■ Written instruction ■
Select and copy out every line in the records containing "round".

Scene script records

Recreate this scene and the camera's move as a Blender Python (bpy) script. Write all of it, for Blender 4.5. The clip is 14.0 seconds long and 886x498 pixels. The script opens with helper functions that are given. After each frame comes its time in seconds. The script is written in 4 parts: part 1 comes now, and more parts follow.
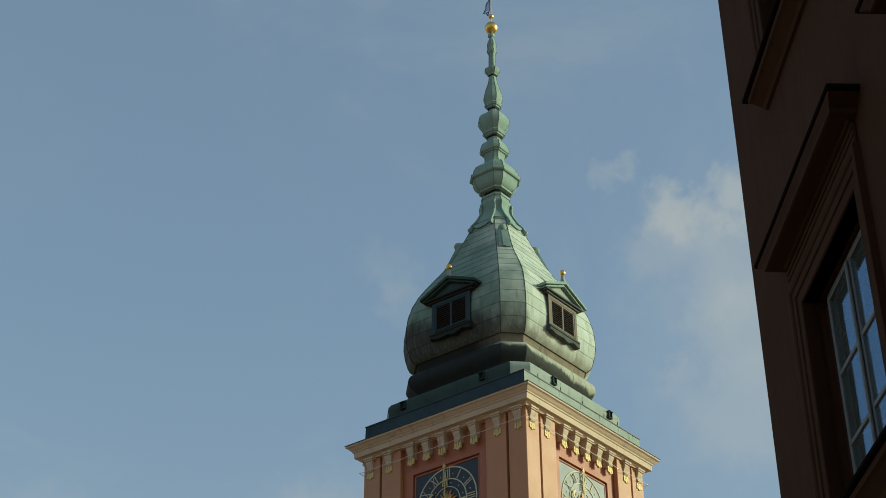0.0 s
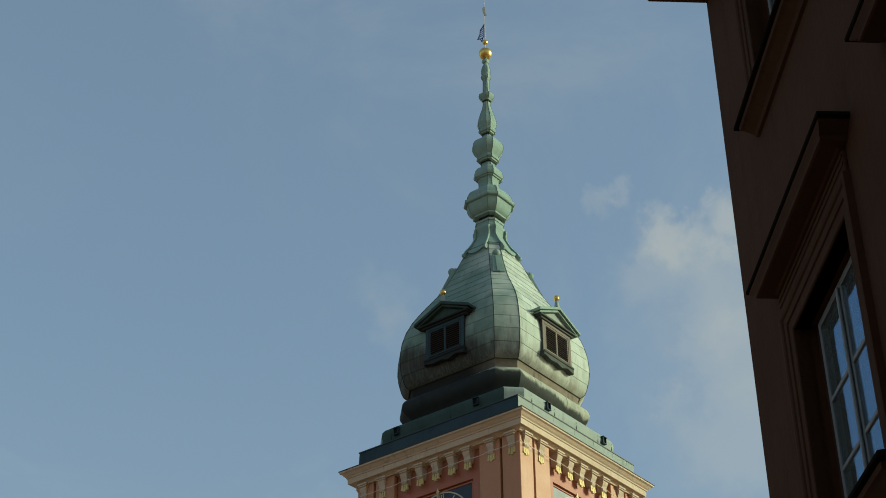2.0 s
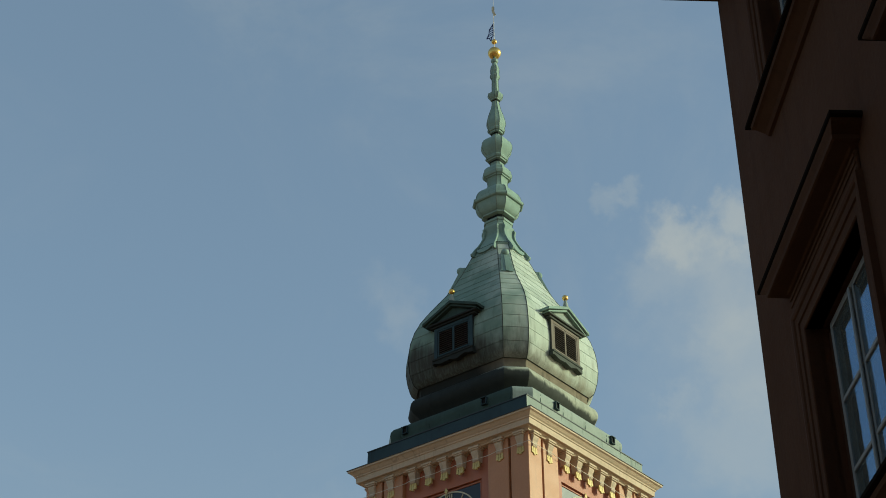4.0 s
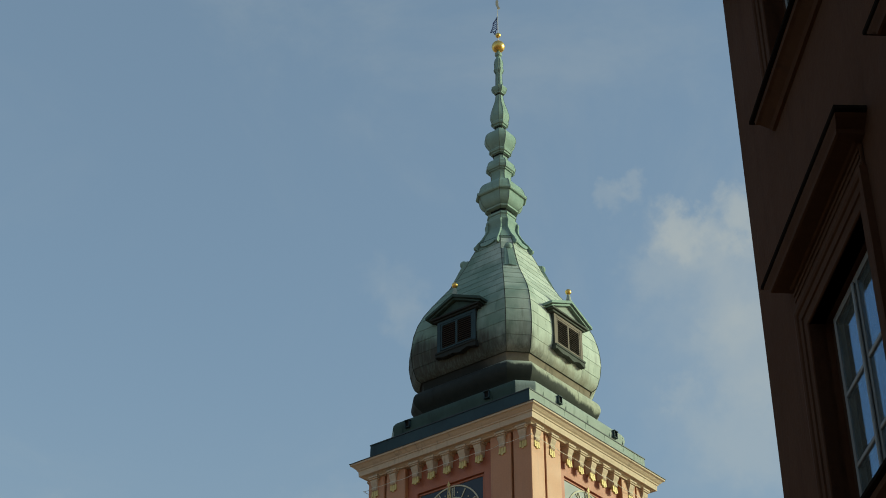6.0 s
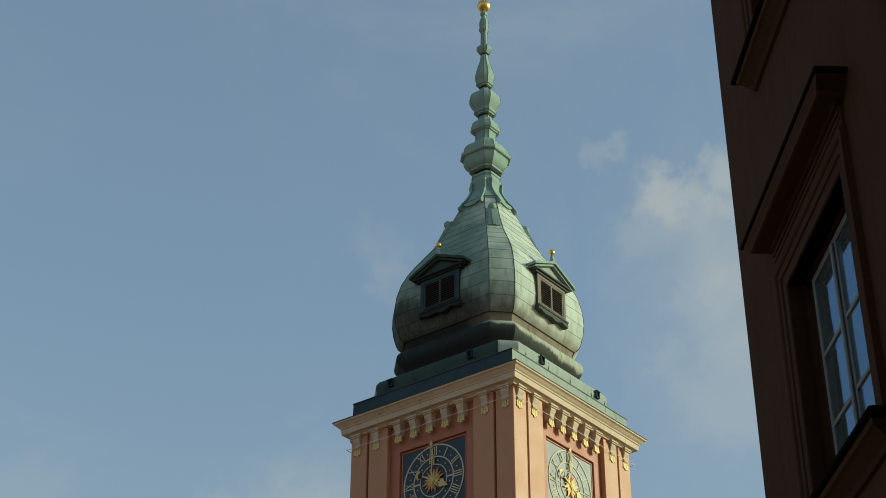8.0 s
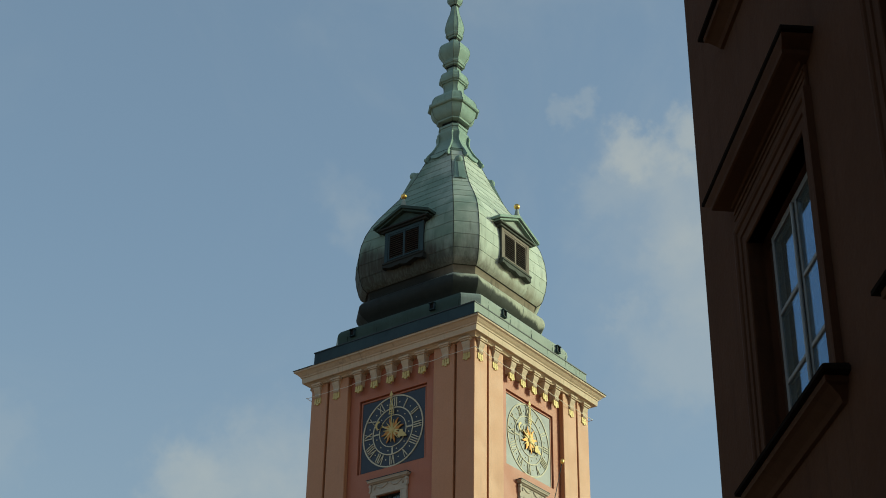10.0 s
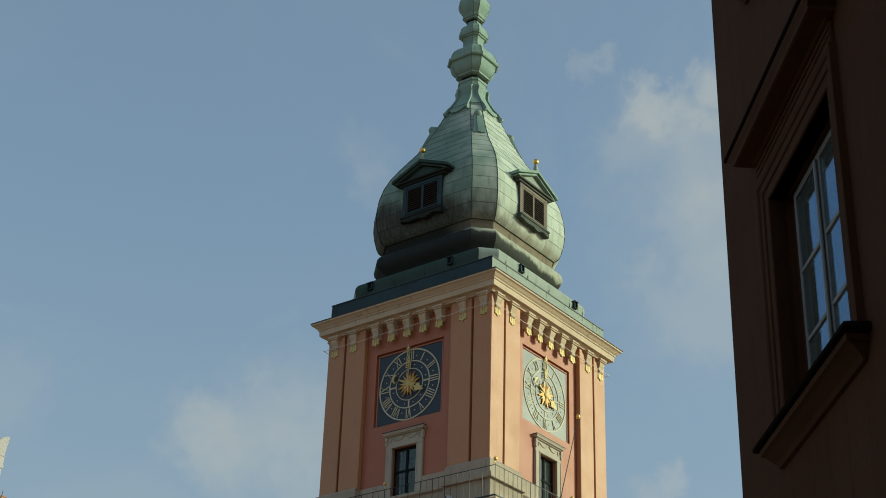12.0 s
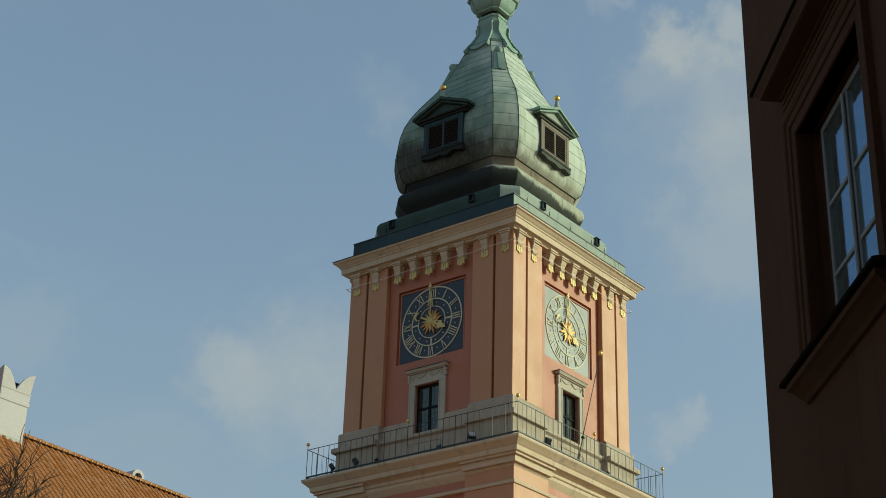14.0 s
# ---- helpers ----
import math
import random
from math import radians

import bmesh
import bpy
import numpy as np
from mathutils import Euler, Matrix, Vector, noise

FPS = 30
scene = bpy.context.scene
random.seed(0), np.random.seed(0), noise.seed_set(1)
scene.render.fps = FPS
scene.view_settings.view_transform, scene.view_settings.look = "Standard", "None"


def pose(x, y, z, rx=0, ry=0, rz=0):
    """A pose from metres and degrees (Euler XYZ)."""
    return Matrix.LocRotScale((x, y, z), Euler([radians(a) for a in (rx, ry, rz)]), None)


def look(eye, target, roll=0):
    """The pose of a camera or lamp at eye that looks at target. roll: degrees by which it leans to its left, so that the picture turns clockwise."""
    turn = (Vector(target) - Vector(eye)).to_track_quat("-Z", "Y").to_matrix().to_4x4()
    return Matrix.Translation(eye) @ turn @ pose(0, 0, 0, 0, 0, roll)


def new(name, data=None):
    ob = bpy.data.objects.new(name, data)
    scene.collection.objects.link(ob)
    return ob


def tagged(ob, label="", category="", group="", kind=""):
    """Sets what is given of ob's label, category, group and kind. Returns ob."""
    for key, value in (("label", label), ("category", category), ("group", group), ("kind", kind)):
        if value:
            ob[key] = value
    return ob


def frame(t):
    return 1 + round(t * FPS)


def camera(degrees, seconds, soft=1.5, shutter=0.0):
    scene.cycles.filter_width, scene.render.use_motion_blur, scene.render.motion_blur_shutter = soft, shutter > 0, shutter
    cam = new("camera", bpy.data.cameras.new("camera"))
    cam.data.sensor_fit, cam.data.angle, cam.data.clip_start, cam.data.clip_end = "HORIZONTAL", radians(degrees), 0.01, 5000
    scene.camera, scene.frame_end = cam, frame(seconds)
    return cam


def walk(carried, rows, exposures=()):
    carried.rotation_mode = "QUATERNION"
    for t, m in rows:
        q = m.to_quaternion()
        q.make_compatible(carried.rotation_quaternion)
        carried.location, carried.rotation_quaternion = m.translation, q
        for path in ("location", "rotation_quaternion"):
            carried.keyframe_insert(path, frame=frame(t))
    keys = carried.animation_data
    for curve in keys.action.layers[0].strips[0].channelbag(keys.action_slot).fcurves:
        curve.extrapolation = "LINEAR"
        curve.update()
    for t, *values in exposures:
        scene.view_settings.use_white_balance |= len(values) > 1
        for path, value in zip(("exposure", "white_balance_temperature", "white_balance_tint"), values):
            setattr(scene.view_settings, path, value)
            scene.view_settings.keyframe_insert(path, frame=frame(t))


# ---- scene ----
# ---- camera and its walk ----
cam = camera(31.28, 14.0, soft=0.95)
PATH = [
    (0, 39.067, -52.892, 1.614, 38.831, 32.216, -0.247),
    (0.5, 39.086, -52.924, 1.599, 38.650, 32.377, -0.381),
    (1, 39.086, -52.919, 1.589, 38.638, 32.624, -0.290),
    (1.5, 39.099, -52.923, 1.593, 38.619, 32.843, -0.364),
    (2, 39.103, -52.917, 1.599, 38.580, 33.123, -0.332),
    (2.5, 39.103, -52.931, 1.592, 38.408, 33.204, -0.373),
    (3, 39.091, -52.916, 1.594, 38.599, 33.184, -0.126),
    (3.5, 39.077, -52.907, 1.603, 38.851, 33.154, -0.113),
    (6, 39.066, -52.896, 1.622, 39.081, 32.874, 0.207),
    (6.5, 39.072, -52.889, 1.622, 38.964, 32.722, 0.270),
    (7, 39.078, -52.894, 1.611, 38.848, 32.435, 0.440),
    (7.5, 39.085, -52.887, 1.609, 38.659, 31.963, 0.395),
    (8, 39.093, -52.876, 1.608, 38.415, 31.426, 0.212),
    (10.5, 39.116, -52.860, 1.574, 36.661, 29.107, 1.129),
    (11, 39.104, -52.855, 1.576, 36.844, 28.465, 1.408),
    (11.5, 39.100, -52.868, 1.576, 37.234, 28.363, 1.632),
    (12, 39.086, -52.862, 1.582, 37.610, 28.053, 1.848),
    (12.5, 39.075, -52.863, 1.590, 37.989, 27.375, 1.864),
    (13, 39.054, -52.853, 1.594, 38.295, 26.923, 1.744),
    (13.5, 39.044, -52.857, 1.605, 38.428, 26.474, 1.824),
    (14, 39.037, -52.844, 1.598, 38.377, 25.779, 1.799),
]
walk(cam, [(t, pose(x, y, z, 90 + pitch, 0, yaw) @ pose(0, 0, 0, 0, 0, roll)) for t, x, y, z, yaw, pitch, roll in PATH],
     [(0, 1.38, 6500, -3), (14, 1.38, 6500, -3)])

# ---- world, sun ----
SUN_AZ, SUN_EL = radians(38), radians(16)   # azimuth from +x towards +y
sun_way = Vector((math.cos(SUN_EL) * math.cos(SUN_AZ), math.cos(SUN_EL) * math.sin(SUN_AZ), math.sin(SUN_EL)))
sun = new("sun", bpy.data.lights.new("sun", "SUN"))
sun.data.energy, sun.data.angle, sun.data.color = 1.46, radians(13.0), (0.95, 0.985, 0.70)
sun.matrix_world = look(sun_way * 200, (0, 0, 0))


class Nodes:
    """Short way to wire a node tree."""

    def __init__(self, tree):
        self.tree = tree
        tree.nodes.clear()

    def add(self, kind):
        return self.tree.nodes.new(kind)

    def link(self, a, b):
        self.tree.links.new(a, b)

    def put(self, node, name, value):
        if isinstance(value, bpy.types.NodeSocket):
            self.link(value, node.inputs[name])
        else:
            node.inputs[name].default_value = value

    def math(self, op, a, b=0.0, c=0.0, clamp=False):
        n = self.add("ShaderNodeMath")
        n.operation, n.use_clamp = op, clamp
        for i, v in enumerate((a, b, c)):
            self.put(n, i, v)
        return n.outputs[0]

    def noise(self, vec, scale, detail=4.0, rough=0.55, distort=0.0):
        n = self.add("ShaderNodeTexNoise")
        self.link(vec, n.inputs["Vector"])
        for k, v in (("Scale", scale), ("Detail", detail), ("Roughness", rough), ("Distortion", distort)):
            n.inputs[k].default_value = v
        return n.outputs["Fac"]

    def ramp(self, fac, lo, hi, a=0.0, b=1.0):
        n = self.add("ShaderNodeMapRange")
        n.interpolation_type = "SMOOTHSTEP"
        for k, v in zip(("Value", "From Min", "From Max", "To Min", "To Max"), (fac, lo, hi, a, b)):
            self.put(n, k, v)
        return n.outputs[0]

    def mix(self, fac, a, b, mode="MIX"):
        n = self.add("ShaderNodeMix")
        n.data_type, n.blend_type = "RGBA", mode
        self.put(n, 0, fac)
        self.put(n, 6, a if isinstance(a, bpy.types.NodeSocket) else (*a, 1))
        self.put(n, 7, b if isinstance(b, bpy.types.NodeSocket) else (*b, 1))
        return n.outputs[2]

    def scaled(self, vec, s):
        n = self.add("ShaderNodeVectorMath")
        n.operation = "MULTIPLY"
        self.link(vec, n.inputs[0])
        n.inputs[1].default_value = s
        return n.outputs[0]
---
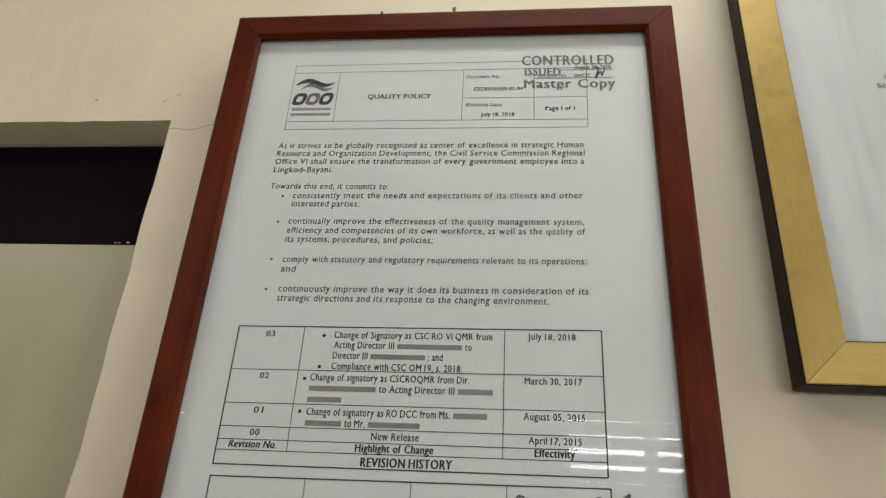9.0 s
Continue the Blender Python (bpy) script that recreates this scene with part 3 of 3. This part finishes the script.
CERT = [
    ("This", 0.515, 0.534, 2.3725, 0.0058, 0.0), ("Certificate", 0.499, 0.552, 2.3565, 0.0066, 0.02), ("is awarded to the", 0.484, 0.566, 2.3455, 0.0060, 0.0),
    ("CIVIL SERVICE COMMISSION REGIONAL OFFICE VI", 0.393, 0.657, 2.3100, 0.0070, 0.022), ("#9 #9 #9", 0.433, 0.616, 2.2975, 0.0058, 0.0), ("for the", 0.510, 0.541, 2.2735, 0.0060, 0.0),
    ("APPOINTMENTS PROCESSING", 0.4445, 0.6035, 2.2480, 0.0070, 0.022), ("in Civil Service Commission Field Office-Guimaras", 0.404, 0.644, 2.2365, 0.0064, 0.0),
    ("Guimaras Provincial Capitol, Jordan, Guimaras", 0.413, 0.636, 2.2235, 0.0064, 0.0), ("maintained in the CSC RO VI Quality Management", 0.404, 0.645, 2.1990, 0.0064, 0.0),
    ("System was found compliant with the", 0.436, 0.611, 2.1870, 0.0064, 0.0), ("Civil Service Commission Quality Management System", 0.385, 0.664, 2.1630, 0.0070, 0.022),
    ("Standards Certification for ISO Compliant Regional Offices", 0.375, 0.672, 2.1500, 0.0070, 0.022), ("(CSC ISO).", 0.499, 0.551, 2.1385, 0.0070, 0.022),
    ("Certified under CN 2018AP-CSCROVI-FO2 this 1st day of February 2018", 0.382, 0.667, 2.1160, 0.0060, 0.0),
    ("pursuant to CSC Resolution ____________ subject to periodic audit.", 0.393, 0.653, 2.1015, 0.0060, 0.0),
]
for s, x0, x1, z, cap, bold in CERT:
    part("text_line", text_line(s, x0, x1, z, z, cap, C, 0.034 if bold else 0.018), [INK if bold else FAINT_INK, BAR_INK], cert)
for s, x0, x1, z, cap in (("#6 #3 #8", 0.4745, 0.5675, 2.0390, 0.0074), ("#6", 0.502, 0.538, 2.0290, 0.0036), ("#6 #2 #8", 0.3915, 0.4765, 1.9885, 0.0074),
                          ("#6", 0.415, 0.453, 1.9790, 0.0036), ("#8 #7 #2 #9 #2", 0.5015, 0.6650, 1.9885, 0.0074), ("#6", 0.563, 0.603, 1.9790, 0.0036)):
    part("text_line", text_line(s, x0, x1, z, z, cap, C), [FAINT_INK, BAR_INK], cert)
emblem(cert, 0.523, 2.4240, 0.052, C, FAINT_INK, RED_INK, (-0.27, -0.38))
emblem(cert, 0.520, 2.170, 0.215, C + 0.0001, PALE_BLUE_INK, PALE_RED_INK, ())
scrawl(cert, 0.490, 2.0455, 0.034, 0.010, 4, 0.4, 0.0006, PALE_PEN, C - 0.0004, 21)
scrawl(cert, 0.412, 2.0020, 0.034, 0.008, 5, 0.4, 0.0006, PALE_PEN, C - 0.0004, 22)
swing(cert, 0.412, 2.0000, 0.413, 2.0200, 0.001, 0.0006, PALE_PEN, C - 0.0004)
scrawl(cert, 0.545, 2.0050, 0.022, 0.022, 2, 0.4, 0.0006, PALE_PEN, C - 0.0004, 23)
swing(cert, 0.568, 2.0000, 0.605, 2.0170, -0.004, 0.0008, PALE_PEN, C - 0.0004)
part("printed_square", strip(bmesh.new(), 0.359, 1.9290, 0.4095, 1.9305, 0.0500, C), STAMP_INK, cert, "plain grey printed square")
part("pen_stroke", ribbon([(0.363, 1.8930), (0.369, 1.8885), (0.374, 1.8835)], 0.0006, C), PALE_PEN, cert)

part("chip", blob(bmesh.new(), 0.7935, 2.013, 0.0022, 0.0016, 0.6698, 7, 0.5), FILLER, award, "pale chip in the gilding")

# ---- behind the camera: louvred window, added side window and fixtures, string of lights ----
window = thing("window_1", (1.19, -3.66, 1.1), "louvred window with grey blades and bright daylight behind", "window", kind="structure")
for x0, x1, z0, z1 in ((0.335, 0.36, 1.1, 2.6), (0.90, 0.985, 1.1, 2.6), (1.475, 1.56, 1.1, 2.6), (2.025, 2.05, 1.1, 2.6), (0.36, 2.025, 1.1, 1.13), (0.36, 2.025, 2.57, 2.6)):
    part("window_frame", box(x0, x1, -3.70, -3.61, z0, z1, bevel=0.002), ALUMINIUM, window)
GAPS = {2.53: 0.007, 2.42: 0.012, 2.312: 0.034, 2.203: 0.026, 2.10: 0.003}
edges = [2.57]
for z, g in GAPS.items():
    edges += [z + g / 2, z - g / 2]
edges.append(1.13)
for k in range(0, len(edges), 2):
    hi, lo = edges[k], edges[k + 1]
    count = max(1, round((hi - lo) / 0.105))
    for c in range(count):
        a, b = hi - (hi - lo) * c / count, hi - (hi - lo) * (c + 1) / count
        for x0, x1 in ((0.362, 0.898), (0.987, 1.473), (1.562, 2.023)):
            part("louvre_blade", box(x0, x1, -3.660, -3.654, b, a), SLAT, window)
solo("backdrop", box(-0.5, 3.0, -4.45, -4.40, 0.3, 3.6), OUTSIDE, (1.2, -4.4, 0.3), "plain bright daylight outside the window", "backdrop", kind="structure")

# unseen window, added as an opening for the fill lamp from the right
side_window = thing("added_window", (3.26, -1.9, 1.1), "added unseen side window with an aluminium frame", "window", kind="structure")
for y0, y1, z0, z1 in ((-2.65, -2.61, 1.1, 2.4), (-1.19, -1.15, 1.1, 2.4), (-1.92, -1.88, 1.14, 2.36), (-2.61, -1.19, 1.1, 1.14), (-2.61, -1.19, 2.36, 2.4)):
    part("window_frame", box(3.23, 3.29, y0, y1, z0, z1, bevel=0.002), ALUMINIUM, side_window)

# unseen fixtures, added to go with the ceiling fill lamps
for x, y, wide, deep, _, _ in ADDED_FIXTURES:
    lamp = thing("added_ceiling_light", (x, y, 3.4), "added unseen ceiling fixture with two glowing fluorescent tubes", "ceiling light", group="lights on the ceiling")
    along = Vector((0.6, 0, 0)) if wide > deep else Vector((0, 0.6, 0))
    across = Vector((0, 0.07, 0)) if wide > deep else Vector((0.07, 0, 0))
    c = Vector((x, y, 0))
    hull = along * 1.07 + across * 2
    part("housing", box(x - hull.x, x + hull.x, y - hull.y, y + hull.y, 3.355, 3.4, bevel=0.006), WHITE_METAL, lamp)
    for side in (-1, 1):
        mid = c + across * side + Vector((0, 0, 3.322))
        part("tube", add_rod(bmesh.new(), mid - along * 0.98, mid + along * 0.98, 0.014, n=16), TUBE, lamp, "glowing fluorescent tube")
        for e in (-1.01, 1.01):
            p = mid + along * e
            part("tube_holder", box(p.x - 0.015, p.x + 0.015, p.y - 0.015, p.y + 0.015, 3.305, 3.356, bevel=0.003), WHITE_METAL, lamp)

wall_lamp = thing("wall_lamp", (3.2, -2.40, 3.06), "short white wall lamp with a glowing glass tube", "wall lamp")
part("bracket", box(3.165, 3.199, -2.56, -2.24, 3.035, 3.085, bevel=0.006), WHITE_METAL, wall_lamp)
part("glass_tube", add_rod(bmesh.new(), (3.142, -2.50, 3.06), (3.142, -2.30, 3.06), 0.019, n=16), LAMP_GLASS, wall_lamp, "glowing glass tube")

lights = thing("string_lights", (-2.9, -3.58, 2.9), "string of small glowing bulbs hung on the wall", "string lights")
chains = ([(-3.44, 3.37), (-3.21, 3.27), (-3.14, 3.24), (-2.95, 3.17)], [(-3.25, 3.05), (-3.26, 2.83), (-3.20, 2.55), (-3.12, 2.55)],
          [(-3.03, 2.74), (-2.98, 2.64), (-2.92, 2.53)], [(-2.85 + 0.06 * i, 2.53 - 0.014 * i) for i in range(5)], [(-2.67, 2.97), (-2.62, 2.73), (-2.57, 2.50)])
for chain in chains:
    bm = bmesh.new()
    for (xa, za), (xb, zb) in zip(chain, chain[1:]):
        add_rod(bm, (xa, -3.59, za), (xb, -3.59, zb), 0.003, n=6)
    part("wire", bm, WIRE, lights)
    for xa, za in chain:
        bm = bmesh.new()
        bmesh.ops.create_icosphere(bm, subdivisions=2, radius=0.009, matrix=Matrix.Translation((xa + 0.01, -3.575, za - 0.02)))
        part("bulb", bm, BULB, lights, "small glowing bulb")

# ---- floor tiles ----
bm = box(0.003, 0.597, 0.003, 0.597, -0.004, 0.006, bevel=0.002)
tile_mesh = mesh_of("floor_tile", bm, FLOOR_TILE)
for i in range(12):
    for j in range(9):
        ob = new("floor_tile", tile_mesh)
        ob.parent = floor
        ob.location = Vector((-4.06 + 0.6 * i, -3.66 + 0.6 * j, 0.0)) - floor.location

■ Task output ■
    return 1 + round(t * FPS)
    count = max(1, round((hi - lo) / 0.105))